Было начало июня. Бельбо ходил как сумасшедший. Врачи наконец уяснили, что единственными родственниками Диоталлеви являются он и Гудрун, и наконец что-то сказали. На вопросы типографов и корректоров Гудрун теперь отвечала односложным — на «а» — раскрыванием рта, не выговаривая табуированное название болезни.
Гудрун ходила к Диоталлеви ежедневно, и думаю, действовала ему на нервы своими мокрыми от сочувствия глазами. Он все знал, но стыдился, чтобы знали другие. Говорить ему было трудно. Бельбо пишет в дневнике: «Лицо — одни скулы». Волосы выпадали, но это из-за химиотерапии. Бельбо пишет в дневнике: «Руки — одни фаланги».

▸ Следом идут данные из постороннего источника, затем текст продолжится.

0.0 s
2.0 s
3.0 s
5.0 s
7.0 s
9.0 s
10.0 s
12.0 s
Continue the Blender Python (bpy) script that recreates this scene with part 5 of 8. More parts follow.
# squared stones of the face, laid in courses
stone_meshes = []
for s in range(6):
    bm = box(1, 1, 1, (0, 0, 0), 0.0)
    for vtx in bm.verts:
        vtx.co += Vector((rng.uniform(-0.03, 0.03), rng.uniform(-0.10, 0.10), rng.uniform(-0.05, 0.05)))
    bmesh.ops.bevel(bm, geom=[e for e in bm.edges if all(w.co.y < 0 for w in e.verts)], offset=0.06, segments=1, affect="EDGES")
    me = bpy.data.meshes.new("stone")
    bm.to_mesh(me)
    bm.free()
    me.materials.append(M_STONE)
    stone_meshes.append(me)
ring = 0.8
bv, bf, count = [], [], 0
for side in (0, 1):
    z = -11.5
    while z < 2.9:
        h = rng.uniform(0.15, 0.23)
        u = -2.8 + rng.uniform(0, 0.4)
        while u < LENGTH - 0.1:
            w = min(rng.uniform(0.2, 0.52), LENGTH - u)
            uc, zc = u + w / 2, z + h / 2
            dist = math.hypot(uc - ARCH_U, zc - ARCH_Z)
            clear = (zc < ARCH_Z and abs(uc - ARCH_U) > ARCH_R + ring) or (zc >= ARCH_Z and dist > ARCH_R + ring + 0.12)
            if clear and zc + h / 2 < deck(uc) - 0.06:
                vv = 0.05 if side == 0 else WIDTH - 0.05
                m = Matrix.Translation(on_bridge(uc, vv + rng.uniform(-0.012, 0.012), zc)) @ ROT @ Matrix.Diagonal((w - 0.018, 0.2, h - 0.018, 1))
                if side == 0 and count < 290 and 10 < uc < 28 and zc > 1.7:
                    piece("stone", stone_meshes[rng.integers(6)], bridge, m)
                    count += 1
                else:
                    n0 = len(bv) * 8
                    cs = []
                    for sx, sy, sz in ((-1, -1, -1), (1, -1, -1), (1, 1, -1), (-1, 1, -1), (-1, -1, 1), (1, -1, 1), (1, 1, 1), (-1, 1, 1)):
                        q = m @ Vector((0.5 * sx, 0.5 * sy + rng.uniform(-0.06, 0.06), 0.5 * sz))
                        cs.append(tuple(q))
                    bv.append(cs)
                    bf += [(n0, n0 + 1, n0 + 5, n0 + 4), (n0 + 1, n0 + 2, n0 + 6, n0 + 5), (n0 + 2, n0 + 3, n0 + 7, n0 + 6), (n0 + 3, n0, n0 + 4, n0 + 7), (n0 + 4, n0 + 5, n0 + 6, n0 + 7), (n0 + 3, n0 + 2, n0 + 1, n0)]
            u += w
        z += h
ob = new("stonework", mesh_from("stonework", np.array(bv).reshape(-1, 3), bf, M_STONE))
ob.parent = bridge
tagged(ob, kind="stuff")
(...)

Думаю, что в ходе их раздумчивых бесед Диоталлеви понемногу давал понять Бельбо то, что потом сформулировал открыто, когда они увиделись в последний раз. Бельбо начинал понимать, что увлечение Планом — злостное, что может быть — План и есть Зло. Тем не менее, вероятно, для того чтобы объективировать План и возвратить ему подлинное измерение — измерение чистой мнимости, — он занес его в компьютер последовательно, элемент за элементом, в форме воспоминаний полковника. Получилась исповедь посвященного, открывающего самый последний секрет. Для Бельбо это была терапия: он возвратил в литературу, пускай в литературу плохую, то, что не принадлежало жизни.

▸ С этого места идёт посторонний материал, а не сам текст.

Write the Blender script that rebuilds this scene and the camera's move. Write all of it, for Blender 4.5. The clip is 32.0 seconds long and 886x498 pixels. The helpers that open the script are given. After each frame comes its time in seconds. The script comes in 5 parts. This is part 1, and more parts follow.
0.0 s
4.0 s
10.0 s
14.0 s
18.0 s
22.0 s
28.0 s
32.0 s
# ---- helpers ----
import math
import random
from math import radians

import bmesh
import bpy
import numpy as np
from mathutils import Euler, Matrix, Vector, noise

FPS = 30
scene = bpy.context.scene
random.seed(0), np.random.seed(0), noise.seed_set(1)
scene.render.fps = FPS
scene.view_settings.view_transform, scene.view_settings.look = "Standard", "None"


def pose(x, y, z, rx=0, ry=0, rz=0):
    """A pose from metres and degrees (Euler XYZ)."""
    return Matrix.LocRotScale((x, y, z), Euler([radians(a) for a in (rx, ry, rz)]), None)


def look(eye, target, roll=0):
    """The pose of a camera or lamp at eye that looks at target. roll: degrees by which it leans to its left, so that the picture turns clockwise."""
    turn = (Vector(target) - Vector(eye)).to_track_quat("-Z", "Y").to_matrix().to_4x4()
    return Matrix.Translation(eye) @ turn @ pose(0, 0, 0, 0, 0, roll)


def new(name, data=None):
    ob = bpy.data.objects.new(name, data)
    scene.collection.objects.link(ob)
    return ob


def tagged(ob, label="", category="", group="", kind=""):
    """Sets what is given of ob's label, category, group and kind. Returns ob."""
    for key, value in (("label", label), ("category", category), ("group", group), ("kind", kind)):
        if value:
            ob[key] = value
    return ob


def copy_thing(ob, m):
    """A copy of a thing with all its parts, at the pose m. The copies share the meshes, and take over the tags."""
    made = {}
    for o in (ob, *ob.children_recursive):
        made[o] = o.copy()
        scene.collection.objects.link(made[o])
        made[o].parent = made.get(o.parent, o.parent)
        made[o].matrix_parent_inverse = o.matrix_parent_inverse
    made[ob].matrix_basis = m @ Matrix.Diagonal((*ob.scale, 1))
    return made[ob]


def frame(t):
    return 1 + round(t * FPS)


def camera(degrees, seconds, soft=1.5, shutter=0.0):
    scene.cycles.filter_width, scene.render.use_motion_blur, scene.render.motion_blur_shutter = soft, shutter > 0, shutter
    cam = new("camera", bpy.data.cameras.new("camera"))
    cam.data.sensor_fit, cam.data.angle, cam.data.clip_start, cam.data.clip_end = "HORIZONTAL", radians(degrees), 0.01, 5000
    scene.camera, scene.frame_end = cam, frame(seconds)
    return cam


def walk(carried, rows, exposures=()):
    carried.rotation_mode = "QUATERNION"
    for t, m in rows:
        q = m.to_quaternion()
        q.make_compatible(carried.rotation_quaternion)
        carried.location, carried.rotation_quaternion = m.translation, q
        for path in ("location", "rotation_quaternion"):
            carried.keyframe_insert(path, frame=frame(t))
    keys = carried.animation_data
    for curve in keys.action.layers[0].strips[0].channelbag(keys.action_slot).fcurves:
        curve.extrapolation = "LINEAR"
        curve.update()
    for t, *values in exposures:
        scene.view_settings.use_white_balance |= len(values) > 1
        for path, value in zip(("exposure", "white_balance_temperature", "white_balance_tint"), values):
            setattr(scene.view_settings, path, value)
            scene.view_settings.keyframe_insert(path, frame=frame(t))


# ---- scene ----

Но 10 июня случилась некая ситуация, переворотившая всю его душу. События рассказаны весьма несвязно, я попытался их воссоздать.
Итак, Лоренца попросила его отвезти ее в машине на Ривьеру, где ей требовалось забрать у подруги неизвестно что — документ, справку, какую-то ерунду, которую с тем же успехом можно было переслать экспресс-почтой. Бельбо согласился, обалдевший от счастья при мысли провести воскресенье с ней на море.
Они поехали в это место, я точно не понял куда, в районе Портофино. Бельбо передавал не детали, а чувства, сквозь строки невозможно было рассмотреть пейзаж, видны были только напряжение, резкость, нервозность. Лоренца забрала что ей было надо (Бельбо ждал в баре), а потом предложила пообедать в рыбном ресторане с террасой, выходящей на море.
С этого момента рассказ становится еще более путаным, точечным, бесформенные куски диалогов кучей, без абзацев и кавычек, как будто писалось по самому свежему следу, в надежде поймать за хвост какие-то божии искры. В общем, понятно, что они доехали докуда возможно на машине, а потом долго спускались пешком к морю по типичным лигурийским кустейшим тропкам, цветучим и репейным, и продрались к ресторану. Чуть они уселись, как на столике рядом увидели «Зарезервировано для доктора Алье».